THE DATA
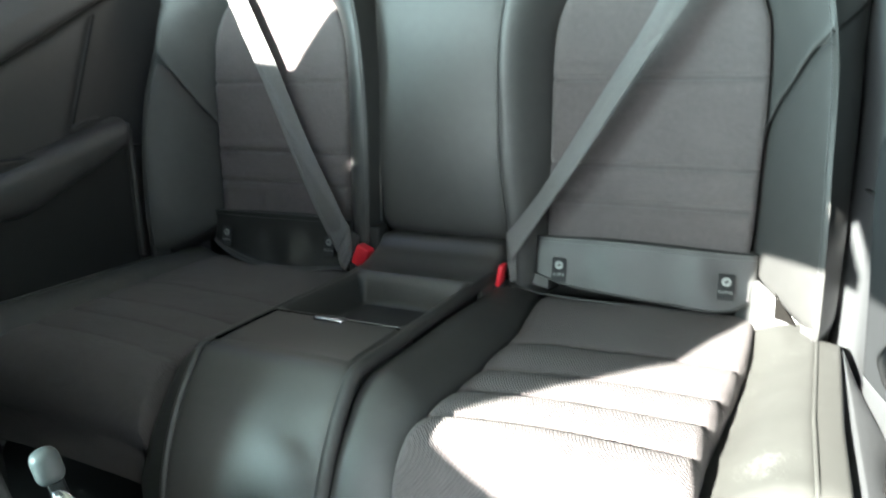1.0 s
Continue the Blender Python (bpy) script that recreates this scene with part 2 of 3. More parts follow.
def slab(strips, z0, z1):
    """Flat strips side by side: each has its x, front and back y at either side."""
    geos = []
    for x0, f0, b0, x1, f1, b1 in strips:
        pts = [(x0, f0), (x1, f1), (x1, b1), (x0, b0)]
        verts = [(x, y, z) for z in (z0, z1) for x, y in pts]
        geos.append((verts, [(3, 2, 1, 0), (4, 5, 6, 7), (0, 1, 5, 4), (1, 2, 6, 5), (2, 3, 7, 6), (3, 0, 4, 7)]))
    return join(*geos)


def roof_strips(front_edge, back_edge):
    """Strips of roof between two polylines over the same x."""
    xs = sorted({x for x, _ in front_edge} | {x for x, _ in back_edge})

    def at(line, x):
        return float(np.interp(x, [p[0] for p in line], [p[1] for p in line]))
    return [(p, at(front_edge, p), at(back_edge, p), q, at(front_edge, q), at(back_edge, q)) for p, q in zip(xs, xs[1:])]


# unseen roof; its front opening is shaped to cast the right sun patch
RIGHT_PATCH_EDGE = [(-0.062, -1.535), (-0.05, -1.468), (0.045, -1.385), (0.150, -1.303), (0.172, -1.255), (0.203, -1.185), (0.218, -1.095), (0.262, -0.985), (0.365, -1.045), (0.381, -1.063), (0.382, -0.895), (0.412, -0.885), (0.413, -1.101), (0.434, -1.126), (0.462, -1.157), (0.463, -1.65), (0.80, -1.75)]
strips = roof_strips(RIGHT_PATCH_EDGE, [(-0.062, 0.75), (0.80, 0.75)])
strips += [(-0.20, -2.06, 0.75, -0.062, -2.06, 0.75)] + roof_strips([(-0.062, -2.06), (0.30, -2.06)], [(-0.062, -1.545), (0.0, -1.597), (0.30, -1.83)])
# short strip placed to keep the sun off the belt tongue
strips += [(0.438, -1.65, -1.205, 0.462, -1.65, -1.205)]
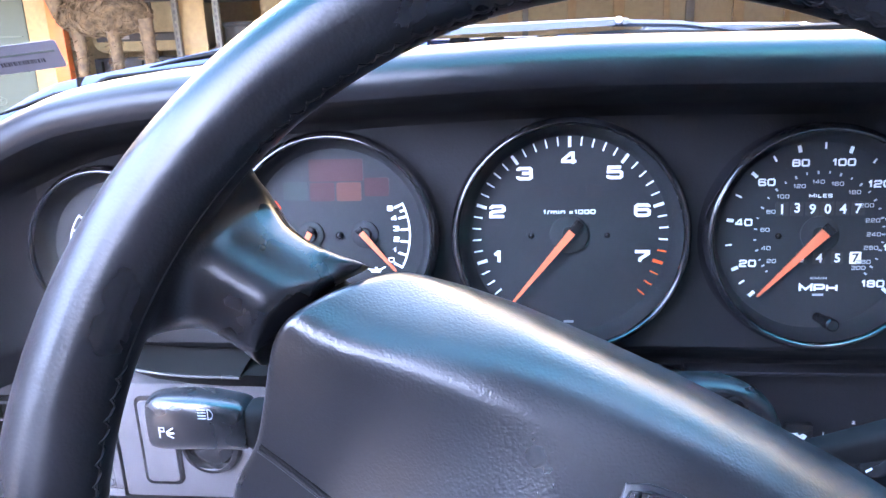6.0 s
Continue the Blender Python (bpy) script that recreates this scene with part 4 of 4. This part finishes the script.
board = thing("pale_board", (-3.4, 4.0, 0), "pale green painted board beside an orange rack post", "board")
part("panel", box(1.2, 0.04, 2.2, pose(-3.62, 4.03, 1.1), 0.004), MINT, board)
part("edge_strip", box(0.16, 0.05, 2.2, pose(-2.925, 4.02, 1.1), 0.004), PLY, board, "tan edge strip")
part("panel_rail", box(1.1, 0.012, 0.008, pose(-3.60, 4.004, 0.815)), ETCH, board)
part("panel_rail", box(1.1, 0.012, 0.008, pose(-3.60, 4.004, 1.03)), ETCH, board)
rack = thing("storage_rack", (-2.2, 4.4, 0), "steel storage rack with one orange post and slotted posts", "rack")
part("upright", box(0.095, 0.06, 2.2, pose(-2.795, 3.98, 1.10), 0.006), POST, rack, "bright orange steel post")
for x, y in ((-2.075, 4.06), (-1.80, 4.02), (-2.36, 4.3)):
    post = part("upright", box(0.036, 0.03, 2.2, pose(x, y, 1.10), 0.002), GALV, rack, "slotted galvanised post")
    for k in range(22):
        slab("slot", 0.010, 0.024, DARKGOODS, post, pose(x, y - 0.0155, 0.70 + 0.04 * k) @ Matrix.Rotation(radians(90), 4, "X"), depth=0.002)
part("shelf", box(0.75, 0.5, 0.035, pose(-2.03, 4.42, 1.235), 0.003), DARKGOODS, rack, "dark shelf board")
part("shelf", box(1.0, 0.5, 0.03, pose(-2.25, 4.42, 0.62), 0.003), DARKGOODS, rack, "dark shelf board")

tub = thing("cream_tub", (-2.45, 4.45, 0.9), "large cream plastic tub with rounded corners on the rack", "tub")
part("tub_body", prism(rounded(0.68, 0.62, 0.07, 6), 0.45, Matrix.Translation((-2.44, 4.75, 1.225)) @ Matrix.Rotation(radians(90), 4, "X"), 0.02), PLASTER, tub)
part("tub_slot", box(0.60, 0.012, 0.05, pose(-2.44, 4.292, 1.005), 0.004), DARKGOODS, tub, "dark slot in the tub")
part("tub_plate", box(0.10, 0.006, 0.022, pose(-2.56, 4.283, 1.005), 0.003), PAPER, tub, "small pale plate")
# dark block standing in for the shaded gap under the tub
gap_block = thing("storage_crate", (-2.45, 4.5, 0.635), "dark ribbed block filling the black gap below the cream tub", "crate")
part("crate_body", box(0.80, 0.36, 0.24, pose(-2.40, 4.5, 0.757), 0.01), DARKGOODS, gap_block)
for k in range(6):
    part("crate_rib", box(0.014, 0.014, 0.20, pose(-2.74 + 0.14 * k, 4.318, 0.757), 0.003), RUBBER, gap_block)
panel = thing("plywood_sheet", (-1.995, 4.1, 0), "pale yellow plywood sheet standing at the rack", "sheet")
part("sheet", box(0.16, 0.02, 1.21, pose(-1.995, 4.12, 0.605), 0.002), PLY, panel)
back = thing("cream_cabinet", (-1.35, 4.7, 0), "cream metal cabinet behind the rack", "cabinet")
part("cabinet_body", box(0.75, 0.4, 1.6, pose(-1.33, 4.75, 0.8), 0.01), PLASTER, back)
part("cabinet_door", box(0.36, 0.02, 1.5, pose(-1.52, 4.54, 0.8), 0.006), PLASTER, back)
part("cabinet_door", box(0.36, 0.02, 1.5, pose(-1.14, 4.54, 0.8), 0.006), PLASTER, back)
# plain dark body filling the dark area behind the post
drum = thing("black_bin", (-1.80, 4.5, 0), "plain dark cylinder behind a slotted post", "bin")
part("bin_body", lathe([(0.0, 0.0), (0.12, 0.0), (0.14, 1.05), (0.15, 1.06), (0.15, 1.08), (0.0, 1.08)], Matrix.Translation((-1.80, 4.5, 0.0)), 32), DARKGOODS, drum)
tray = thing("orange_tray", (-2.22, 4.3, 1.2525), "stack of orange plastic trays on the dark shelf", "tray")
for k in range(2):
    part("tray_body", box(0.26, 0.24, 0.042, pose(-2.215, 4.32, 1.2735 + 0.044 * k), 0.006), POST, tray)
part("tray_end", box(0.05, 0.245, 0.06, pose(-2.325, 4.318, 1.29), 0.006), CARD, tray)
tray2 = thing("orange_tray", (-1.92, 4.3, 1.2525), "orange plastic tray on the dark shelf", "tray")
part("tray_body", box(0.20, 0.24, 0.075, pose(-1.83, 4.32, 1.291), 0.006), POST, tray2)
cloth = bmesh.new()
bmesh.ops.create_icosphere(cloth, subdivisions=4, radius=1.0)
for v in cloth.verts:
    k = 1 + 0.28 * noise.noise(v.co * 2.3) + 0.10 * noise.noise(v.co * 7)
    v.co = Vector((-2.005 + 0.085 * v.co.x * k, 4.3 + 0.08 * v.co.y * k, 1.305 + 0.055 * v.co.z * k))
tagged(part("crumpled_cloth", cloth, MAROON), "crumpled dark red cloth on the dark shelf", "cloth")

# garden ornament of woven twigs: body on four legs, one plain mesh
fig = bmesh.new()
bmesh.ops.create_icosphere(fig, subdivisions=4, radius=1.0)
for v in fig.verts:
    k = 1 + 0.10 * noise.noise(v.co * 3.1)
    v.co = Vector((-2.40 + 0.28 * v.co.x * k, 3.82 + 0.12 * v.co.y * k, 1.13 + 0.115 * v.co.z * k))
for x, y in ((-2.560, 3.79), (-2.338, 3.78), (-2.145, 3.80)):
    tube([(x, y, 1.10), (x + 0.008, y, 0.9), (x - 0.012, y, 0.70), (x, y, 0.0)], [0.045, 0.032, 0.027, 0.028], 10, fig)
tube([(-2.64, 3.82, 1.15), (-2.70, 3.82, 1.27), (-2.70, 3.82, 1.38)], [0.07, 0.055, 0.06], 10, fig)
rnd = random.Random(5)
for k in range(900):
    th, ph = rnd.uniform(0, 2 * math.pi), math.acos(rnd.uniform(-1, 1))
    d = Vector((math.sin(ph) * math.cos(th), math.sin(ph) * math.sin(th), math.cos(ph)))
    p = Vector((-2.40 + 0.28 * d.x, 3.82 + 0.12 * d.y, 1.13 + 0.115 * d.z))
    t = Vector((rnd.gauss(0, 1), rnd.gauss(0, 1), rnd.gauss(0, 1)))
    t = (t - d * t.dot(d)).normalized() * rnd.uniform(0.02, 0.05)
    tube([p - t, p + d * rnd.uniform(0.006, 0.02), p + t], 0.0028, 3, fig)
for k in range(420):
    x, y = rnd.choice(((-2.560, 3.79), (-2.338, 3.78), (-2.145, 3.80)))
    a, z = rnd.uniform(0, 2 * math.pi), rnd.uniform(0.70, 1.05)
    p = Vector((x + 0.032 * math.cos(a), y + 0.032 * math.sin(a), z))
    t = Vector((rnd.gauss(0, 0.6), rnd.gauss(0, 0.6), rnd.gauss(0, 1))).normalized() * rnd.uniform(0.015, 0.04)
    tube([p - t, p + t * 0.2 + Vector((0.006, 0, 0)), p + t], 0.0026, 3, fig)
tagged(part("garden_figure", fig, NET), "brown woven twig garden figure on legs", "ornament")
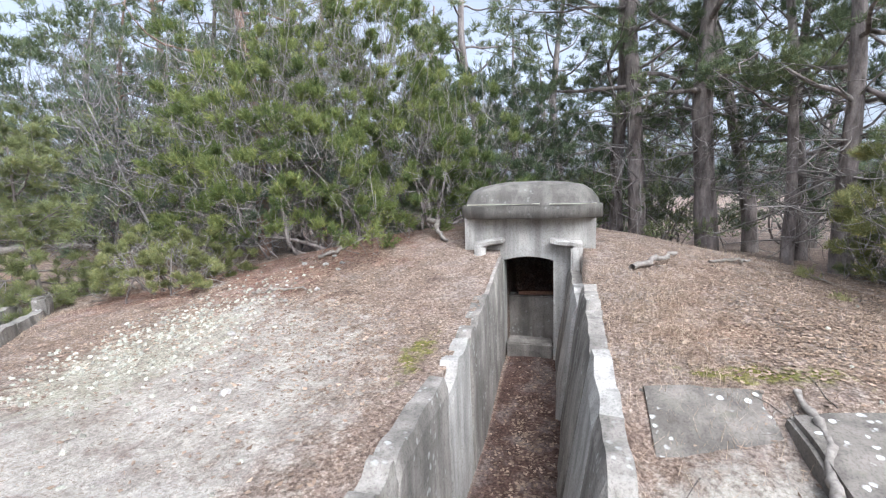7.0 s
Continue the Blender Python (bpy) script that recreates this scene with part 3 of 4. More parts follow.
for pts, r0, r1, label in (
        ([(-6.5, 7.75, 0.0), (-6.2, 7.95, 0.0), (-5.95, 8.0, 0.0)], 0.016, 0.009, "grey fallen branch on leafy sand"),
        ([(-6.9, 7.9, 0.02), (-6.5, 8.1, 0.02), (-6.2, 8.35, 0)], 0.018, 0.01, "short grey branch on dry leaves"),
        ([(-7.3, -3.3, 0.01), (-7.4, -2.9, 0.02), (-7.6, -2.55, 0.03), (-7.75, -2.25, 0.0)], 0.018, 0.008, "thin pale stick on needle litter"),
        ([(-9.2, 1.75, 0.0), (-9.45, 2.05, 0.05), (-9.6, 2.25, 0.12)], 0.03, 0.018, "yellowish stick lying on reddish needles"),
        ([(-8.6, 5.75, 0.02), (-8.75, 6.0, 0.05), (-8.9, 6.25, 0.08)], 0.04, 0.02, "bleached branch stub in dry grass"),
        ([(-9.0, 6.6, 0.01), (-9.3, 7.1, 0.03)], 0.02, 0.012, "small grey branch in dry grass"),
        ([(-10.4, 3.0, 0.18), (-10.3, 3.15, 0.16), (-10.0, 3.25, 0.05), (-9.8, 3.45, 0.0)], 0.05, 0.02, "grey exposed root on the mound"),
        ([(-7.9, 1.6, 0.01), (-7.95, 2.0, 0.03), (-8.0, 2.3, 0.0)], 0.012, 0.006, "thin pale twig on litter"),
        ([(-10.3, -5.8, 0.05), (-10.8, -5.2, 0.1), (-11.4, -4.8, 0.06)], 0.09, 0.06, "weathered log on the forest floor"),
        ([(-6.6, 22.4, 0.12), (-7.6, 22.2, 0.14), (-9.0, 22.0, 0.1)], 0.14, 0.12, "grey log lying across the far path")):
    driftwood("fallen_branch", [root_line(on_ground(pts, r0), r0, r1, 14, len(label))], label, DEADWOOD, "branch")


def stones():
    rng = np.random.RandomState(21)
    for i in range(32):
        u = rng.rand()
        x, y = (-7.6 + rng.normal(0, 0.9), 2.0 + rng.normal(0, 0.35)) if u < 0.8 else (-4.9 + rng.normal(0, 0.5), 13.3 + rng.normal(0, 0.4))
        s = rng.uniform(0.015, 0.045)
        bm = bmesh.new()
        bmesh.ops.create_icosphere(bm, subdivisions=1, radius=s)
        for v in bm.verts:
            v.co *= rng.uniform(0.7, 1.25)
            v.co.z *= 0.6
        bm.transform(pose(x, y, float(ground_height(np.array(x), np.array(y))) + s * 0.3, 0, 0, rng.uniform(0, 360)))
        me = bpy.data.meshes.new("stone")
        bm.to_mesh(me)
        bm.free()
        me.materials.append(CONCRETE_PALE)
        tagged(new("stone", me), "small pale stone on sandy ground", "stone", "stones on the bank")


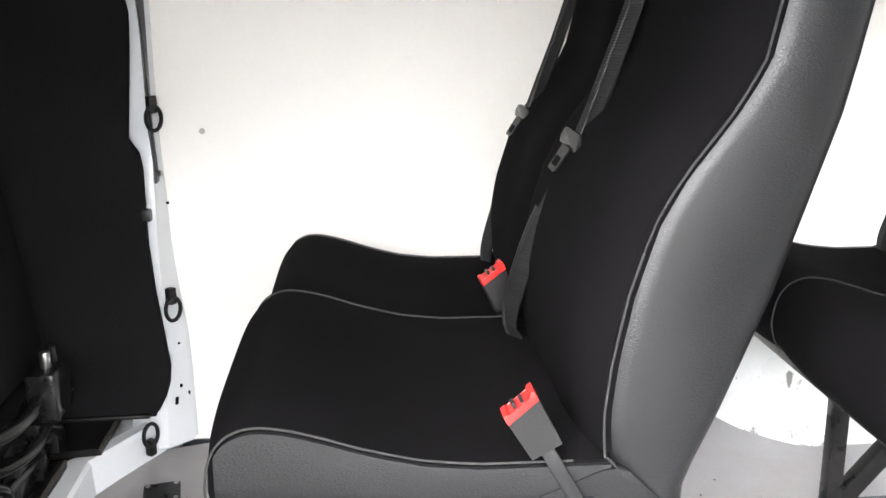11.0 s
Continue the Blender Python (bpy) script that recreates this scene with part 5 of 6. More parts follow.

EXERCISE INSTRUCTIONS
What is the number of lines in the records that contain the string "this"? Give only that number.

FULL SOLUTION
4